Directions for this task: Output the material word for word. Leave each picture out.

Given data:
------------------------------------

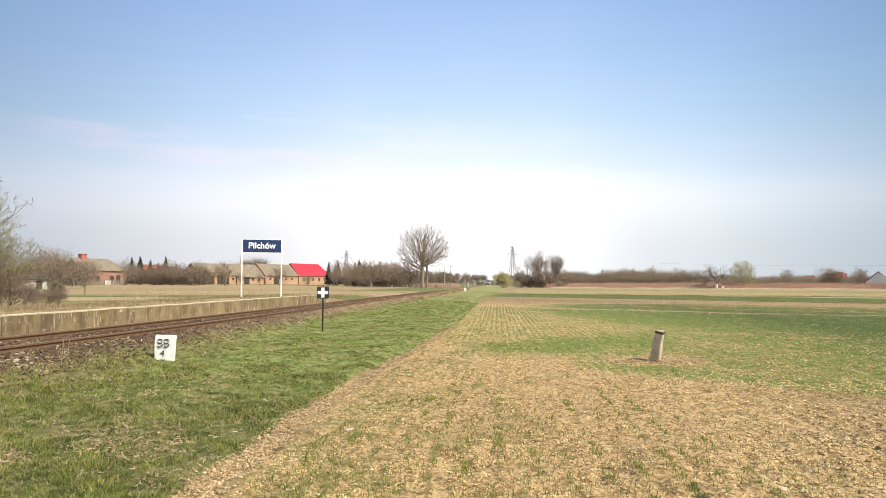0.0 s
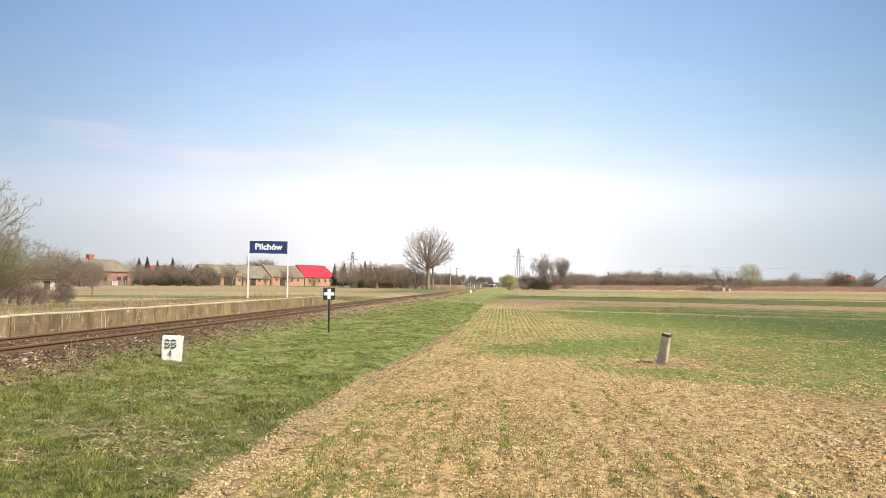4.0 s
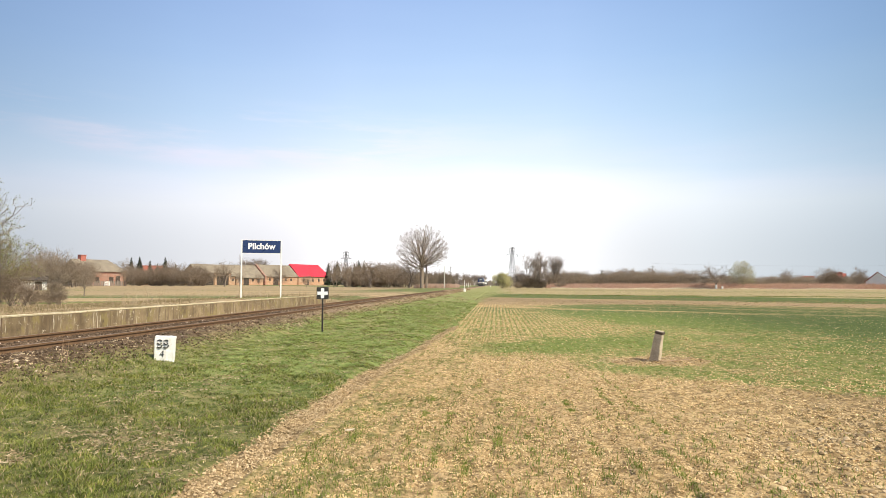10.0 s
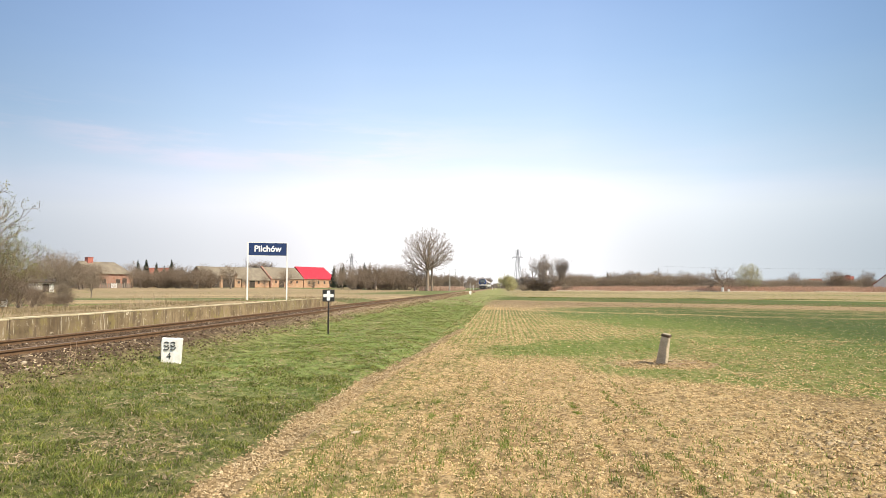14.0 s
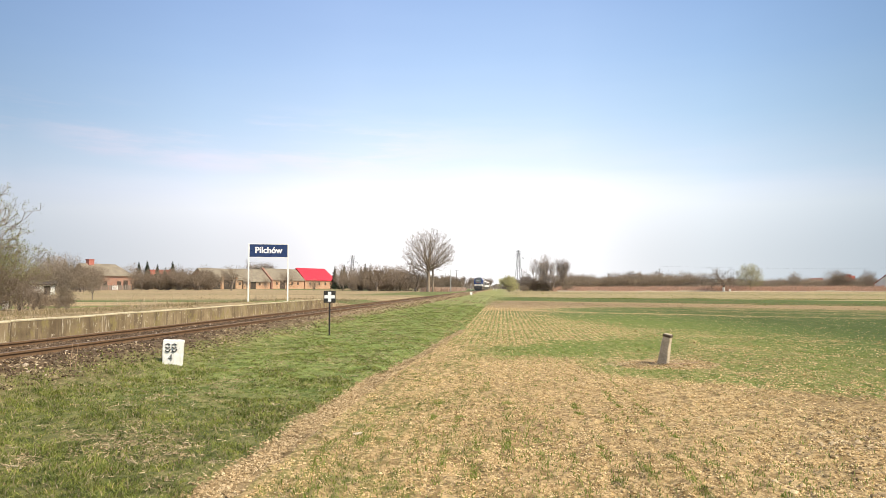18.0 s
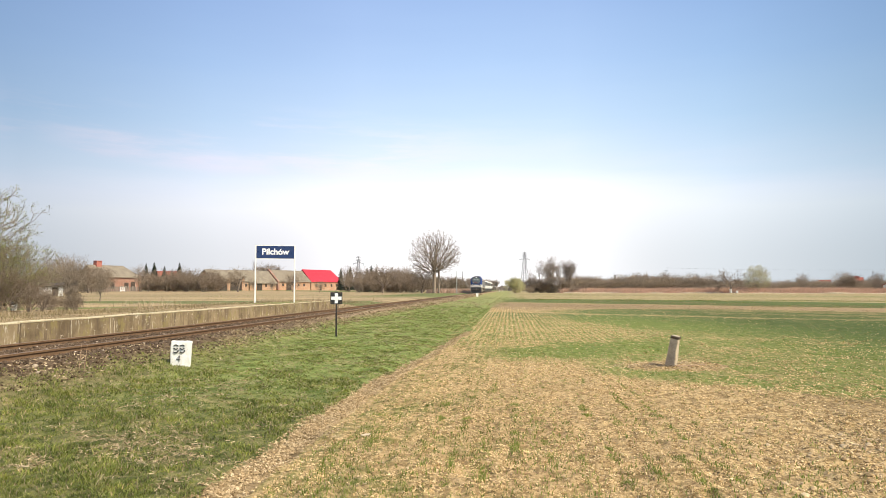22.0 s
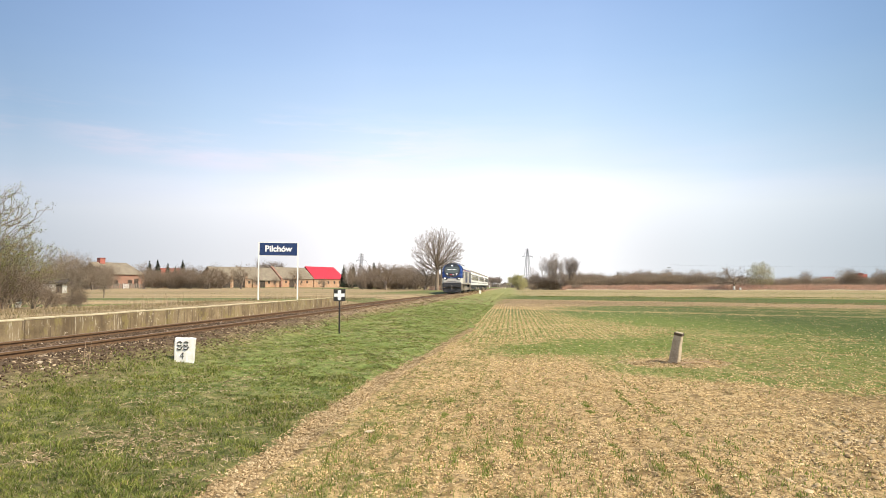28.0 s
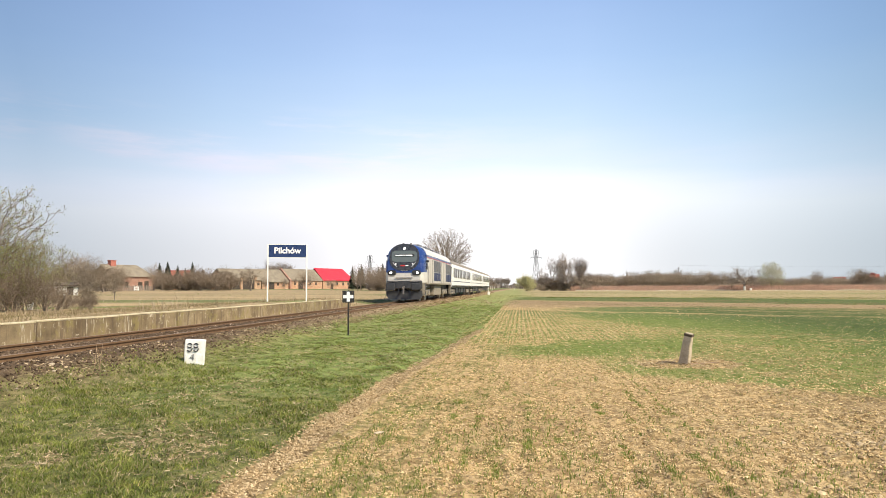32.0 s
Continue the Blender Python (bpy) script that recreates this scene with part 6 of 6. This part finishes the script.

------------------------------------

The output:
0.0 s
4.0 s
10.0 s
14.0 s
18.0 s
22.0 s
28.0 s
32.0 s
Continue the Blender Python (bpy) script that recreates this scene with part 6 of 6. This part finishes the script.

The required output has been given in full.